The acreage on those properties is smaller than that owned by Contura.


“We are just amazed that there would be a property that the company would own that would be of that value, but we don’t have the appraisal report and [Wyoming Department of Environmental Quality] considers that confidential,” said the group’s lawyer, Shannon Anderson.


The more than 20,000 acres of ranchland is comprised of two separate parcels adjacent to each mine. The land is part of the mining assets to be transferred to Blackjewel, pending bonding approval and permit transfers.


Wyoming has a lien on that property, meaning if Blackjewel were to forgo its reclamation responsibilities, the state could feasibly attempt to seize that land to pay for cleanup.


“I don’t know if that’s happened before,” said DEQ spokesman Keith Guille of having collateral owned by one firm proposed as bonds for another company. “But we’ve looked at it; it meets the standards that we have set.”


Blackjewel’s CEO Jeff Hoops did not respond to a request for comment by press time.


Ups and Downs

 

It’s been a rollercoaster few years for Eagle Butte and Belle Ayr, which employ a combined 500 miners. Their owner in 2015, Alpha Natural Resources, filed for bankruptcy after taking on significant debt in an attempt to capture a boom in metallurgical coal that busted when Chinese demand fell. In the restructuring the following year, Contura was formed as a spinoff of Alpha to take the Powder River Basin mines — then referred to as the crown jewels of Alpha’s portfolio.

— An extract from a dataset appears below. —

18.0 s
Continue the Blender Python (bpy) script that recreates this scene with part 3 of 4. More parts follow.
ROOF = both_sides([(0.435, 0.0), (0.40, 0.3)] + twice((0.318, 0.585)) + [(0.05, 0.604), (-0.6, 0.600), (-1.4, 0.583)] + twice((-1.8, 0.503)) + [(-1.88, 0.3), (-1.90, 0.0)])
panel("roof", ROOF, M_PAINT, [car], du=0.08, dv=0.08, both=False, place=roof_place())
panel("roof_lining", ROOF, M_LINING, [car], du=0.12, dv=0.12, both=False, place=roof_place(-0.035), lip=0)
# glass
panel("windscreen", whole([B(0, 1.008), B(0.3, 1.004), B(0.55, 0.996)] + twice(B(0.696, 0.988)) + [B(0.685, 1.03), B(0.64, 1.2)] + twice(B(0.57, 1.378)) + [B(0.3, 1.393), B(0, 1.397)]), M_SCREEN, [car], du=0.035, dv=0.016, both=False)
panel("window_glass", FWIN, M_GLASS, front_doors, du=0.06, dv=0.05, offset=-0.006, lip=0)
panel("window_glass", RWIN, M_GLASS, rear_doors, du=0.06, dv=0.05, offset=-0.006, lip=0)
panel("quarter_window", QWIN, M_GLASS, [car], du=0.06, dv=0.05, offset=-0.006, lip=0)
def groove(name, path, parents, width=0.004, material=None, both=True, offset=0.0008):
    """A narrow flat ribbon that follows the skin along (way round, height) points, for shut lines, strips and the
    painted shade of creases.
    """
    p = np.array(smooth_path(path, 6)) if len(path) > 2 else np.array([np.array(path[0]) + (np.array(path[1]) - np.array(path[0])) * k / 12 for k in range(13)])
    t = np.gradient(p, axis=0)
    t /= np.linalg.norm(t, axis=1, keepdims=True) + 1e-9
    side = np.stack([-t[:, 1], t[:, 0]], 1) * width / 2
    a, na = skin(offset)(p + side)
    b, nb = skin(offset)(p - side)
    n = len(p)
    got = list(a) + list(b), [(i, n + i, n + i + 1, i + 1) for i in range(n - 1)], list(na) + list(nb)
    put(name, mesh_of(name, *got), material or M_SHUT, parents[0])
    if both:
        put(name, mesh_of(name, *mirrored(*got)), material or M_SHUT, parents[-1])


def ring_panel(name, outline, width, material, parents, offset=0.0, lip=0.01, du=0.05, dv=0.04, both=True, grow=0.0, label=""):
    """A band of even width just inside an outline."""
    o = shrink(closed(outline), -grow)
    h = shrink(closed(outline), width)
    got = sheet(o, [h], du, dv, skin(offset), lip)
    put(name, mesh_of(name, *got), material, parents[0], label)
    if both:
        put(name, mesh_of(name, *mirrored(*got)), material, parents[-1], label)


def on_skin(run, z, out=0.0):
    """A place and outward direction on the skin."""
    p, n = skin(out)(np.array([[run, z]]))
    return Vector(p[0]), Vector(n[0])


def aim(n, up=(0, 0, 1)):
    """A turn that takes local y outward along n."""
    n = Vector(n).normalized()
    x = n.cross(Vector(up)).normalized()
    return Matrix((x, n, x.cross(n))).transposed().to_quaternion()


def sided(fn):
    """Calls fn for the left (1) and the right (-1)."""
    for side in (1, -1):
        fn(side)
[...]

As coal markets continued to struggle, Contura surprised a number of coal watchers in Wyoming by selling the crown jewels to Blackjewel LLC, an unknown in western coal. The companies’ no-cash deal consisted of up to $50 million in deferred royalty payments to Contura and a payment of more than $20 million to the buyer, Blackjewel, for upcoming tax bills in Wyoming.


The transfer of the coal leases was held up when Wyoming regulators noted outstanding violations from Hoops’ coal companies in central Appalachia. In an email to the Star-Tribune at the time, Hoops categorized the violations as minor.


Once the outstanding violations were downgraded on a federal list, Wyoming approved the transfer of leases. But the transfer of permits — the process Blackjewel is going through now — has also been delayed.


Hoops said in an email to the Star-Tribune in February that bonding would be posted within days.


Blackjewel proposed its bevy of bonds in August.


The Department of Environmental Quality has yet to approve the permit transfer, which will be put out for public comment.


Blackjewel

 

Blackjewel LLC formed in Wyoming in 2017, an offshoot of Hoops’ varied coal assets in the east.


Hoops is also caught up in a legal fight with First Third Bank of Ohio over Eagle Butte and Belle Ayr. The bank has argued that Hoops’ Revelation defaulted on debt payments and broke a contract by transferring the two Wyoming mines to a new LLC. The bank argued that the two mines should have been collateral against Revelation’s debt.


Revelation has alleged that the bank is scheming for additional money and that it was the bank that stopped answering the coal firm’s calls when time came to restructure the debt.


Anderson, of the Powder River Basin Resource Council, said the bonding issue is part of a larger concern her group has about Blackjewel as an operator in Wyoming.

 

“We are raising these objections to hopefully get some clarification on the real property bonds,” she said. “But also to send up some red flags about the future and what happens when the permit does get transferred to Blackjewel.”